El siguiente incidente ocurrió cuando Mariana estaba embarazada, pero aún trabajaba. Con un resfriado, pidió la baja y dormía en casa, con el móvil apagado, cuando oyó golpes violentos en la puerta y el timbre sonando sin parar. «Me levanté pensando que había un incendio o una emergencia recordaba. Miré por la mirilla y ¡era mi suegra! Con una cara aterradora, golpeando la puerta con el pie y tocando el timbre. Tuve miedo de abrir, llamé a Diego: ¡Ven rápido, no sé qué pasa!. Llegó en veinte minutos. ¡Y ella estuvo todo ese tiempo esperando!».
Los dos reprendieron a Doña Guillermina.

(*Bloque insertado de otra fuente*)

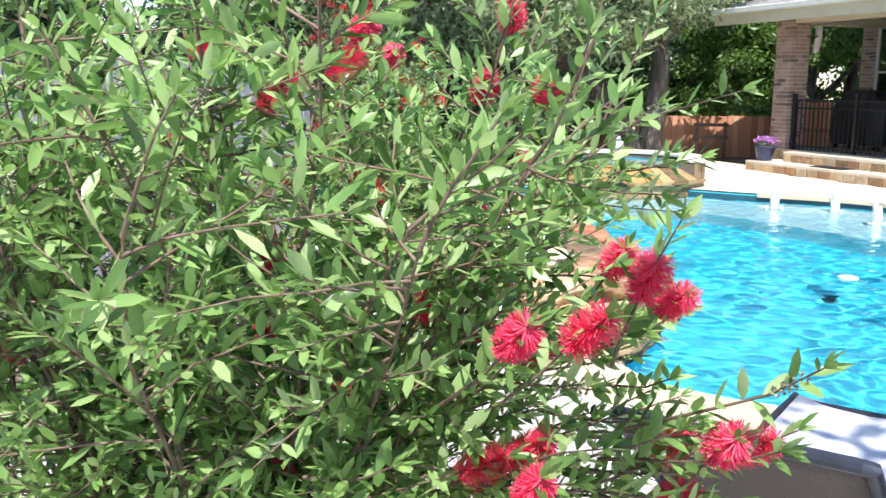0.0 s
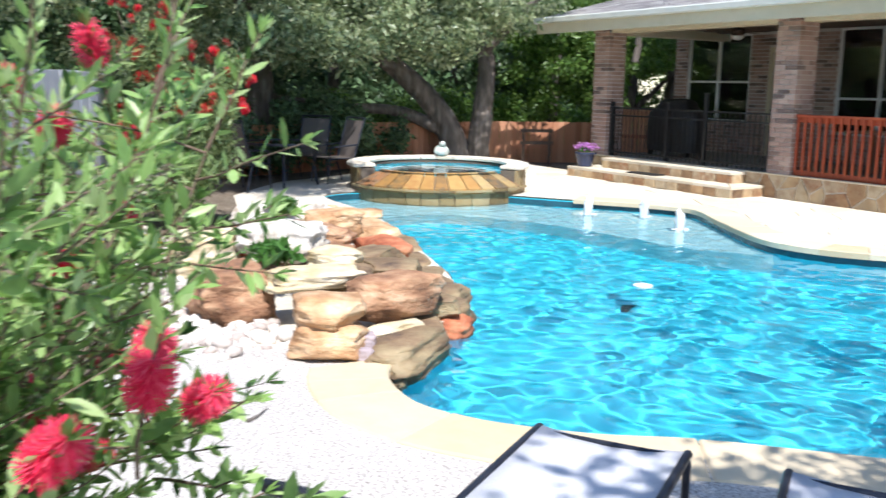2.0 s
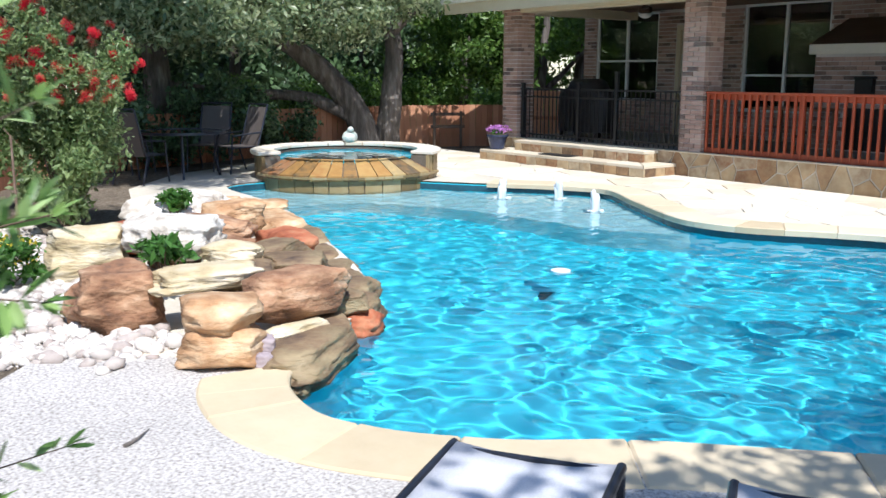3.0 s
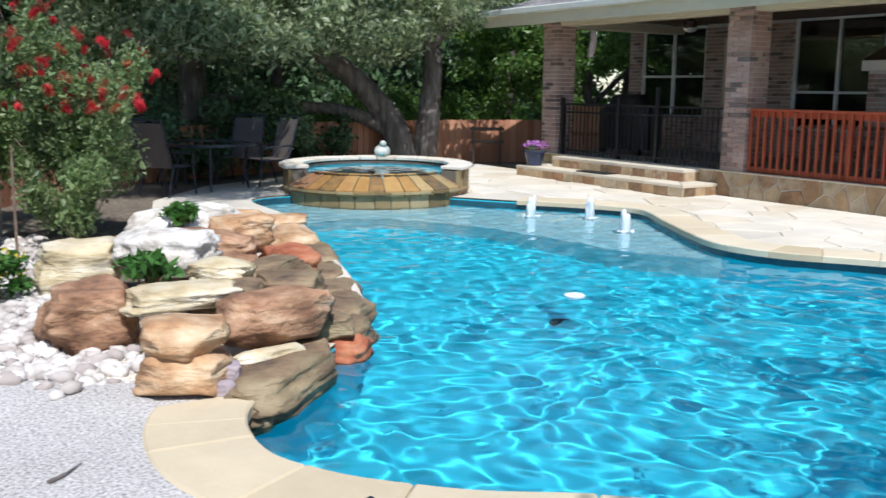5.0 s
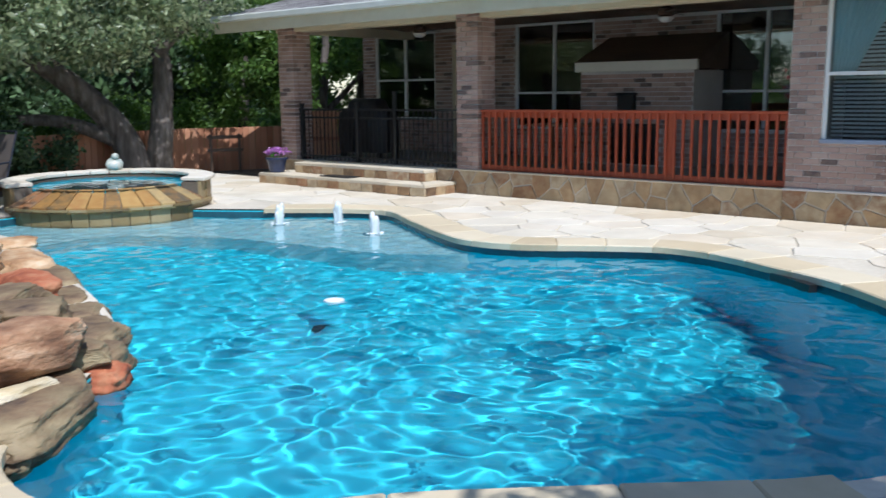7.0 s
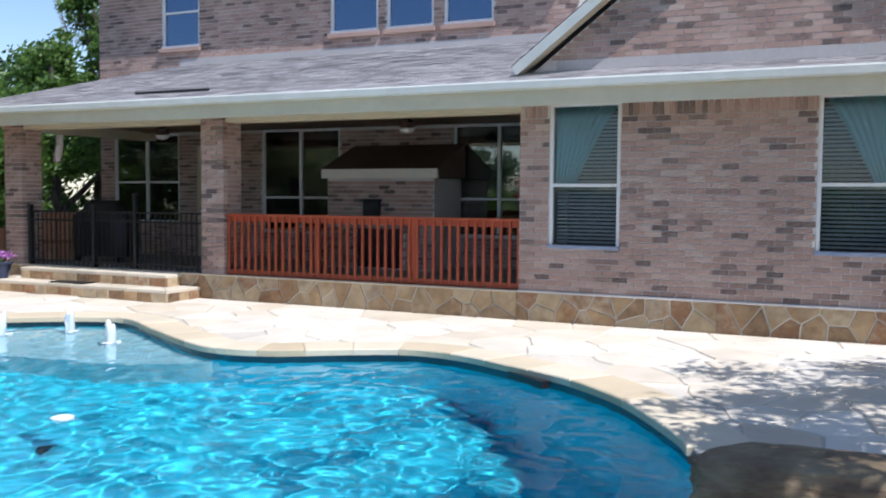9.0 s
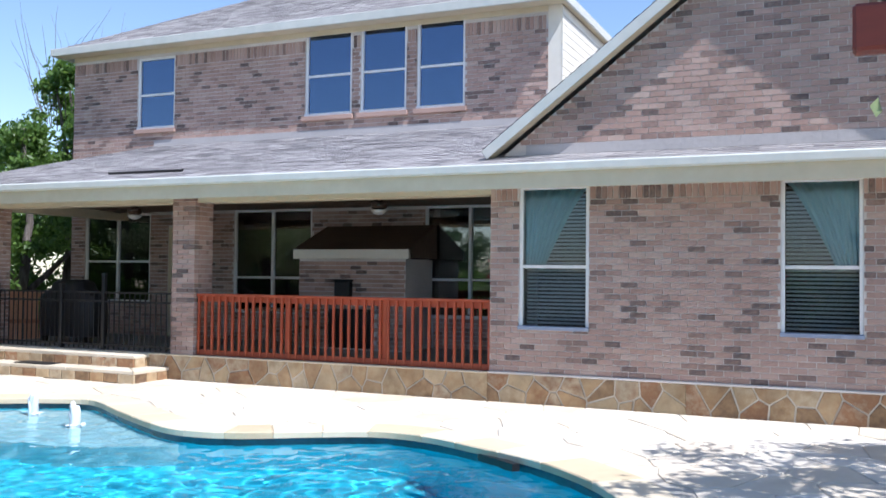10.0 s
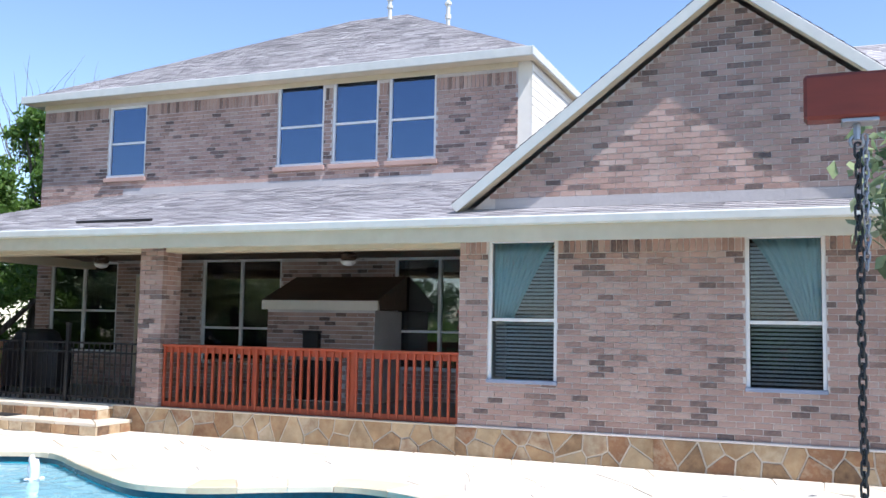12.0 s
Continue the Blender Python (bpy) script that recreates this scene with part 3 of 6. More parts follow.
roof_vent(-4.75, 7.5, 8.95, 0.45)
roof_vent(-3.3, 7.6, 8.40, 0.75)
roof_vent(1.4, 12.4, 8.6, 0.35, 0.04)
roof_vent(2.6, 12.4, 8.6, 0.35, 0.04)
tagged(part("roof_strip", abox(-6.7, -5.2, -0.03, 0.03, 0.0, 0.04, m=pose(0, -0.05, 3.10 + 0.61 * 0.2957 + 0.01, 16, 0, 0)), m_black), "dark vent strip lying on the porch roof", "roof vent")


# ---- windows and doors ----
m_pane = bpy.data.materials.new("clear_pane")
m_pane.use_nodes = True
_n, _l = m_pane.node_tree.nodes, m_pane.node_tree.links
_gl = _n.new("ShaderNodeBsdfGlossy")
_gl.inputs["Roughness"].default_value = 0.015
_tr = _n.new("ShaderNodeBsdfTransparent")
_tr.inputs[0].default_value = (0.85, 0.90, 0.90, 1)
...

Mariana amenazó con llamar a la policía y a un psiquiatra si volvía a pasar. «¡Manténgala lejos de mí!», exigió a su marido. Y, de nuevo, hubo calma.
Mariana dio a luz a una niña, pero la suegra ni siquiera miró a su nieta. Más tarde, se supo por qué. No creía que fuera suya. «Claro, si yo ando por ahí, ¿cómo iba a ser la niña de Diego?», reía Mariana, con amargura. ¿La razón? En la familia de su marido solo nacían varones. Una niña, en la lógica de Doña Guillermina, era prueba de infidelidad. «Ignoré esa locura decía Mariana. No hablo con ella. Diego la visita, va una vez al mes, pero sin nosotras. Quizá sea mejor así. Nunca le confiaría a mi hija».
Pero lo peor estaba por venir. Hasta que, una tarde, Diego volvió de casa de su madre, respiró hondo, dudó y propuso hacer la prueba de paternidad. «No por mí, Mariana, ¡que no! se defendió, agitando las manos. No tengo dudas. ¡Es por mi madre! Quiero que se tranquilice de una vez. Se ha vuelto loca, ¡y yo tengo que escuchar esto!».
Mariana soltó una risa amarga. «¿Por tu madre? repitió, con la voz temblorosa de rabia. Más vale que admitas que le has creído. Sabes que nunca parará. Hacemos tres pruebas en clínicas distintas, y dirá que los médicos están comprados y los resultados son falsos. ¡No voy a bailar al son de su flauta, se acabó!».
No cuesta nada hacer la prueba insistió Diego.
¿Para qué? Mariana lo miró fijamente, conteniendo las lágrimas. Yo sé quién es el padre. ¿Y tú? Si necesitas la prueba, hagámosla. Pero primero, pedimos el divorcio. ¡No vivo con un hombre que no confía en mí!
Sus palabras quedaron suspendidas en el aire como una sentencia. La confianza en la familia se resquebrajaba, todo por culpa de una suegra cuyas sospechas envenenaban su vida. Mariana se sentía al borde del abismo y no sabía cómo salvar a su familia de aquella locura.